Sometimes you luck out and the word of mouth you hear is exactly right. I had not seen the trailer for this movie, and I knew very little about it. It’s an independent film so it was not going to be playing everywhere, but a quick search found it at the Edwards Theater in West Covina, so off we went. Basically all I knew about the movie was that it starred Paul Giamatti, he plays a lawyer and he is also a wrestling coach. This does not really sound like a set up for a great story, but it turns out that if you know much more, it might not be as appealing. I don’t want to go into depth about the story but I do have some opinions that I want to share, so I will keep it focused on theme rather than plot.
Life is hard. It is really hard for some people, and most of us who are lucky enough to be blogging at all, much less about movies, probably will never know the difficulties that two thirds of the world faces on any given day. We barely get a chance to know the hard truths that face people in this country. We have crime, and emotional betrayal and poverty and drugs. They are present in different degrees in most places in the world. We also have the problems that plague the average hard working person. Those include physical maladies, financial difficulties and self loathing of one kind or another. We do what we can each day to make it work. Some days are better than others. Most of us don’t whine about the issues but they trouble us and we often need the release that comes from sharing those burdens. This movie is about the attempt to do the right thing, and sometimes failing. That failure does not mean that we are wrong or worthless but that this attempt did not work. So what are you going to do then?
I know that I saw Paul Giamatti in films before he appeared in “Sideways” but he was never a lead character and I can’t say any of the parts he played were memorable. Since then he has been on a winning streak that any actor would love. He has starred in major films, independent cinema, television programs and cable movies and mini-series. Not to put to fine a point on it but he may very well be the least visually arresting actor on screen ever. He looks like your next door neighbor or the guy who works a couple of offices away. He is the most average looking actor that ever starred in a film. So it is abundantly clear that his appeal in entirely in his gifts. He can bring the characters he plays to life. We feel as if we know these characters because they are portrayed by someone who got the job because he could act not because his picture will look good on the poster. He is as good in this movie as he has been in anything. I think this is the kind of performance that gets by people because he turns them in so effortlessly they don’t notice. His character is trying to make it through the day, the week, the month and the year like all of us are. Some days are so tough that it is hard to function physically, other days give you a sense of pride that will leave pleasure for weeks. Everyday decisions have an impact, and the law of unintended consequences suggests that the results will be very surprising at times. The advantage is that if you are trying to do the right thing, in the long run you can recover from those things that you did that are not always as savory as you think they are.
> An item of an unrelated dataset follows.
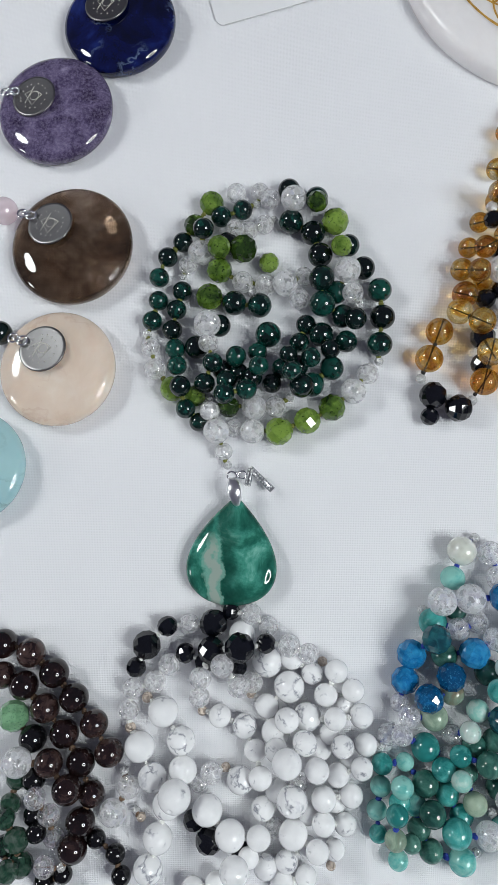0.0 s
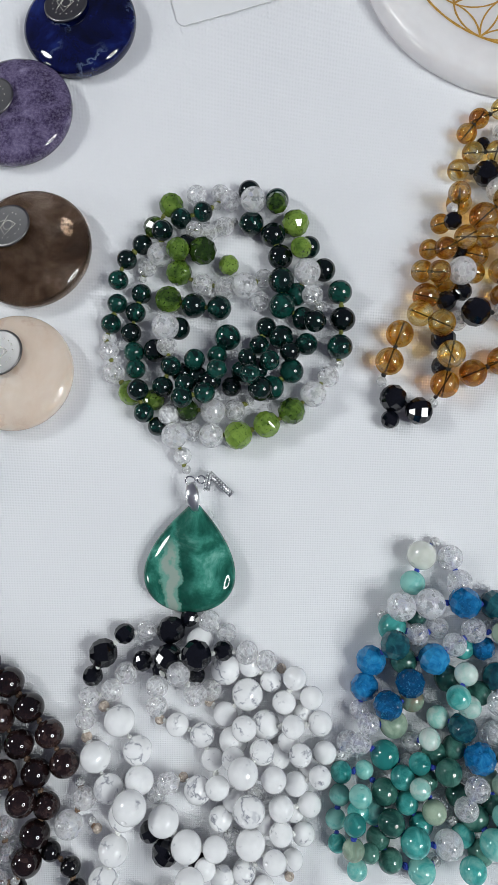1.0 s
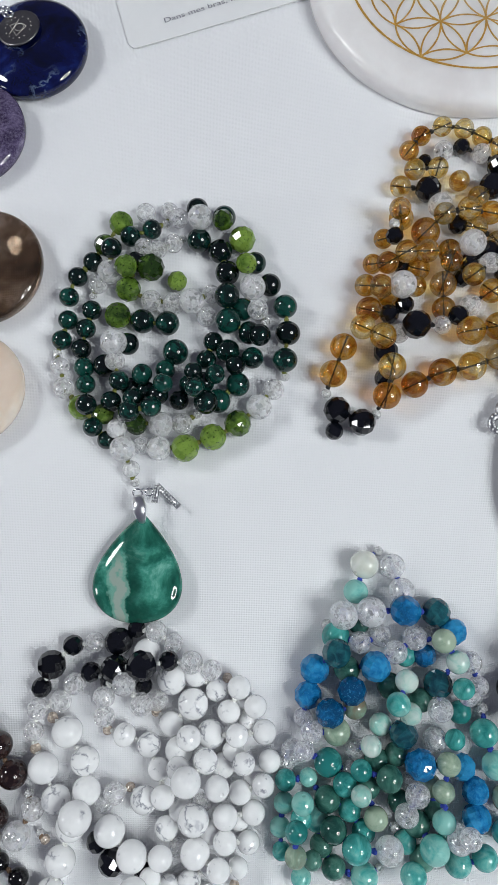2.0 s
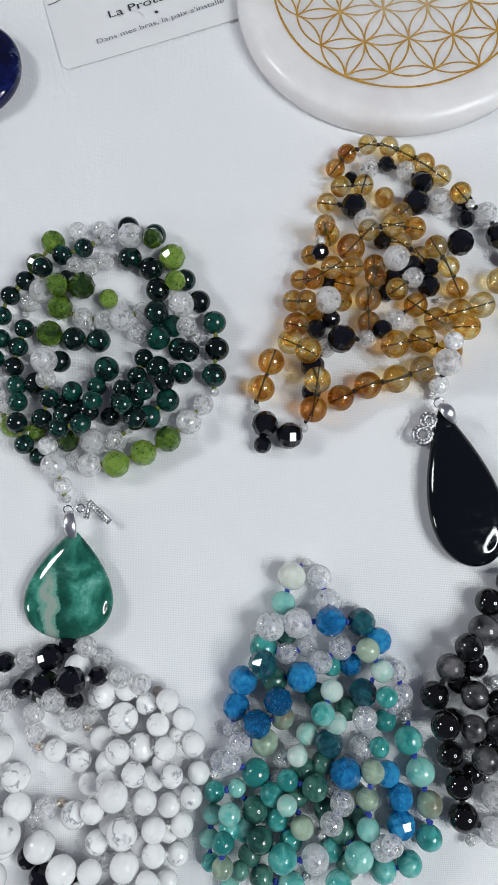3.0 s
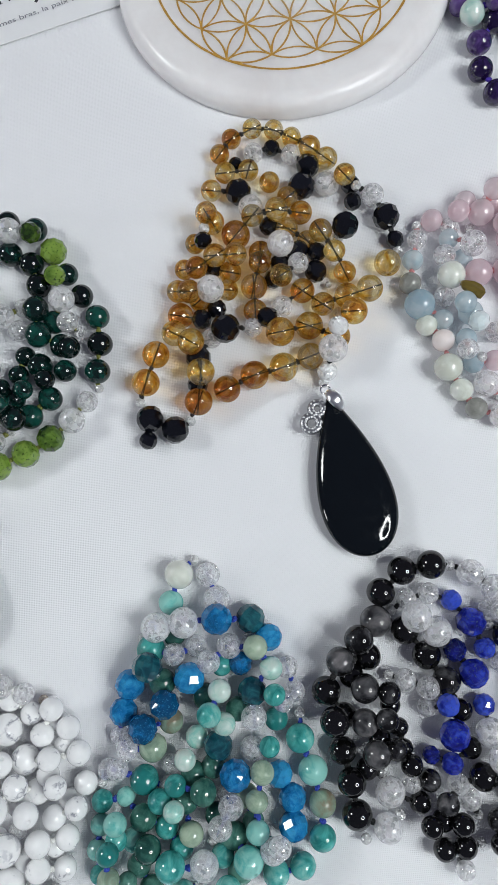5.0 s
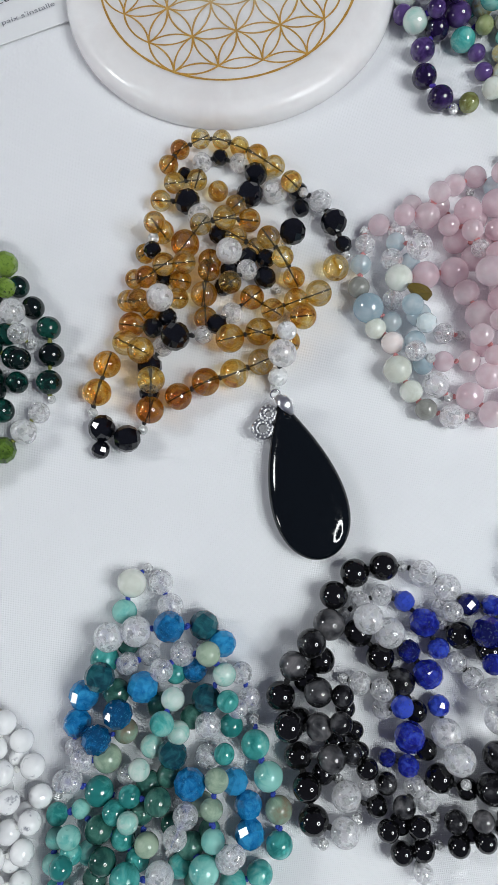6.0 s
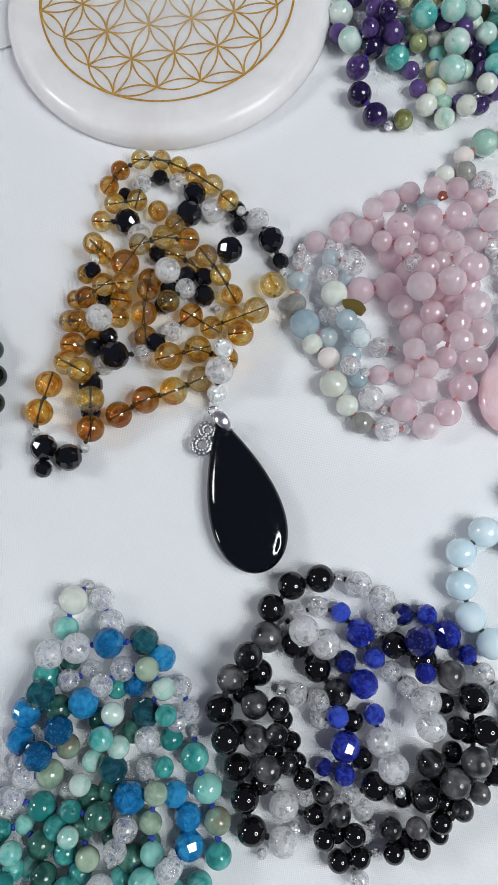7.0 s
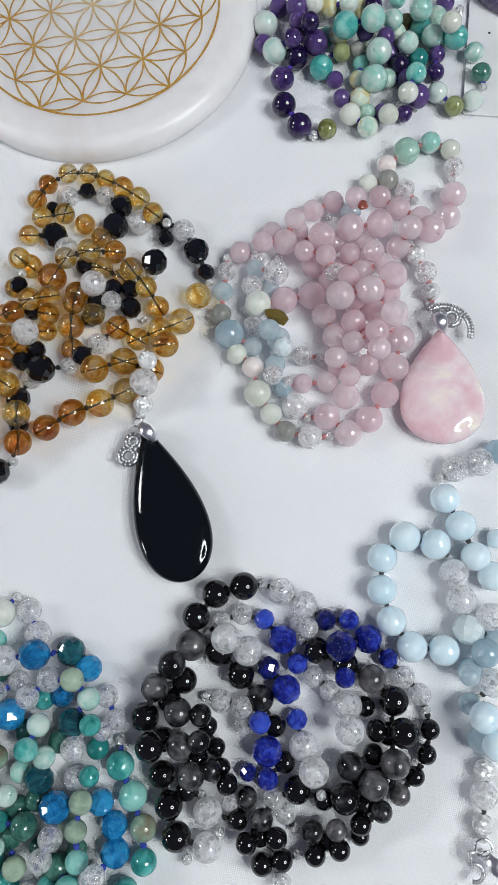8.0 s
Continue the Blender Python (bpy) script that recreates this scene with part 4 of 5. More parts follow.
green = necklace("dark green agate, jade and crackle quartz necklace, coiled", "olive", [
    ("jgggggggg", [(35.9, 178.9, 4.1, 8), (39.2, 173.7, 4.7, 6.9), (46.1, 176.5, 3.3, 6.6), (33.8, 168.1, 8, 6.8), (26.4, 165.9, 3.3, 6.6), (21.4, 160.9, 3.3, 6.6), (18.7, 153.9, 3.3, 6.6), (18.6, 145.9, 3.3, 6.5), (16.7, 139.1, 3.3, 6.5)]),
    ("jccscCggjjjg", [(30.5, 171.5, 3.7, 7.3), (44.1, 182.5, 3.3, 6.6), (51.8, 182.9, 2.9, 5.9), (50.7, 179, 2, 2.9), (55.4, 179, 4.8, 6.5), (63, 177.1, 8.1, 8.2), (61.5, 182.6, 3.7, 7.3), (70.4, 179, 3.8, 7.6), (70.5, 175, 9.2, 6.7), (76.2, 170.4, 4.3, 8.6), (77.7, 159.7, 8.8, 6.6), (80.2, 162.2, 3.6, 7.1)]),
    ("gggcccs", [(62, 171.1, 4, 7.9), (68.9, 166.8, 4, 7.9), (71.1, 159.1, 4, 7.9), (53.3, 171, 3.1, 6.2), (48, 169.3, 3.1, 6.2), (43.8, 169, 5.6, 5.8), (56.3, 173.1, 2, 2.6)]),
    ("Cggcsggg", [(79.4, 151.8, 8.2, 8.3), (84.7, 154.2, 3.7, 7.4), (89.4, 146.5, 3.9, 7.7), (80.8, 144.5, 7.3, 6.6), (82.8, 142.8, 2, 3.2), (71.3, 149.3, 8.3, 8), (71.3, 141.6, 6.5, 8.1), (75.8, 146.3, 3.8, 7.4)]),
    ("Ccsggjjgjjj", [(32.5, 161.7, 4.2, 8.4), (28.1, 157.9, 3.1, 6.2), (26.3, 154.6, 2, 2.6), (26.4, 148.9, 3.3, 6.5), (24.6, 142.6, 3.3, 6.5), (39.1, 160.9, 9.2, 7.4), (46.6, 160.8, 7.3, 8.9), (41.2, 164.5, 3.8, 7.6), (38.6, 155.2, 4.2, 8.3), (54.5, 157.5, 3.3, 6.5), (35.4, 146, 4.4, 8.6)]),
    ("ccCccsgg", [(46.1, 151.1, 3.5, 6.9), (53.5, 149.6, 3.6, 7.2), (59.8, 148.8, 6.6, 8.1), (65.7, 152.4, 3.1, 6.1), (64.1, 144.7, 3.4, 6.8), (48.9, 148.2, 2, 2.9), (43.4, 143.9, 4, 7.9), (51.5, 142.8, 4, 7.9)]),
    ("sccjggggggj", [(14.9, 135, 2, 2.9), (16.3, 130.2, 3.1, 6.1), (18.1, 122.8, 3.6, 7.1), (23.7, 116.1, 3.9, 7.8), (23.3, 135.8, 3.3, 6.5), (24.3, 129.5, 3.2, 6.5), (24.9, 123.9, 3.2, 6.4), (27.2, 115.4, 9.4, 6.6), (28.4, 109.1, 5.9, 6.3), (32.1, 105.4, 3, 6), (31, 113.8, 3.4, 6.7)]),
    ("Cggcggggggggggg", [(35.5, 135.2, 9.7, 8.4), (38.6, 136.6, 3.6, 7.2), (31.3, 129.6, 3.8, 7.5), (35.7, 129.4, 8.3, 6.3), (37.2, 122.9, 8.6, 6.3), (44.4, 124.6, 8.8, 6.6), (54.1, 132.9, 4.1, 8.2), (50.6, 127.5, 3.2, 6.4), (51.6, 120.4, 11.9, 6.1), (60.6, 124.3, 9.9, 5.8), (61.6, 118, 14, 6), (55, 117.2, 3.2, 6.3), (47.7, 113.6, 10.6, 6.5), (41, 112.2, 11.2, 6.5), (34.5, 116.6, 7.6, 6.6)]),
    ("ggggggggggggg", [(64.4, 114.4, 9.9, 7.5), (67.5, 116.3, 3.9, 7.7), (67.3, 123.2, 9.8, 6.1), (66.1, 136.1, 3.2, 6.4), (63.8, 130.2, 3.2, 6.4), (70.8, 132.4, 3.9, 7.7), (73.4, 126.4, 7.7, 6.2), (78.5, 130, 3.5, 7), (73.7, 121.4, 3.9, 7.7), (81.3, 135.7, 8.3, 6.9), (77.7, 138.3, 3.7, 7.4), (89.9, 137.4, 4.1, 8), (88.7, 128.6, 4, 8)]),
    ("scCjjjCcCksCcsj", [(88.5, 123.7, 2, 2.8), (84.9, 119.4, 3.3, 6.6), (80.2, 113.8, 4, 8), (73.5, 108.7, 4.2, 8.3), (65.8, 104.7, 4.2, 8.3), (57.1, 101.6, 4.4, 8.6), (49, 101.7, 4.8, 7.6), (43.2, 103.3, 3, 6), (38, 101.7, 6.2, 8), (35.9, 108.2, 5.9, 6.3), (34.9, 113.4, 2, 3.2), (49.5, 109.4, 4.1, 8), (56, 109.7, 3.3, 6.7), (60.7, 112.7, 2, 2.8), (41.5, 110.1, 3.5, 7)]),
    ("ggggggks", [(39.7, 122, 3.4, 6.8), (44.7, 120.3, 4.6, 6.7), (49.1, 118.3, 7, 6.6), (58.4, 122, 3.4, 6.7), (63.4, 122, 5.5, 6.6), (41.5, 117.2, 7.9, 6.6), (39.9, 95.9, 2.8, 5.6), (41, 91.8, 2, 2.8)]),
])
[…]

There is a kid in the story that comes into the main character’s life. He is played by a newcomer named Alex Shaffer. This is the second performance I’ve seen in the last few months from a new actor, that really suggests that this is someone with some ability. Hailee Steinfeld from “True Grit” was a find who commanded the screen because her’s was the starring part. This guy is memorable because he is so much the character he played and his personality meshes so well with the story arc. Nothing is ever over the top, but a real personable character emerges. The part is very well written because he acts like a kid in his situation might, if given a chance to be a solid human.
I don’t know what Burt Young has been doing lately, but if you are a casting director in Hollywood, please remember him more often. This is another guy that is a natural when given a chance. In 1974 he played Curly in “Chinatown”, a big lug that helps out Jack Nicholson’s character, but we know he has also roughed up his wife who was cheating on him. In “Rocky” he is the self-pitying brother of Adrian, Rocky’s friend who is prone to violent outbursts. Here, he plays a version of the same character, a guy who has had a hard life and may not have always been a good guy. Having lived with someone with dementia, I thought he was spot on with the underlying suspicion but also the docile charm that a person in that part of life can experience.
All of the actors do a solid job showing the daily struggles that make living a chore but also a gift. There is abundant humor in the story but it really is a drama in the end. We care about the outcome, and not just of the wrestling matches. Somewhere, years ago, someone found a way to make wrestling a part of Hollywood story telling. It seems an unlikely background for a film yet it seems to work repeatedly. Here, the reason is plain, it is about the struggle to get though the challenge and the question you must constantly ask yourself. “What are you going to do about it?” This movie has some good answers, they are not always the things we would hope for, but they do tell us about our true character.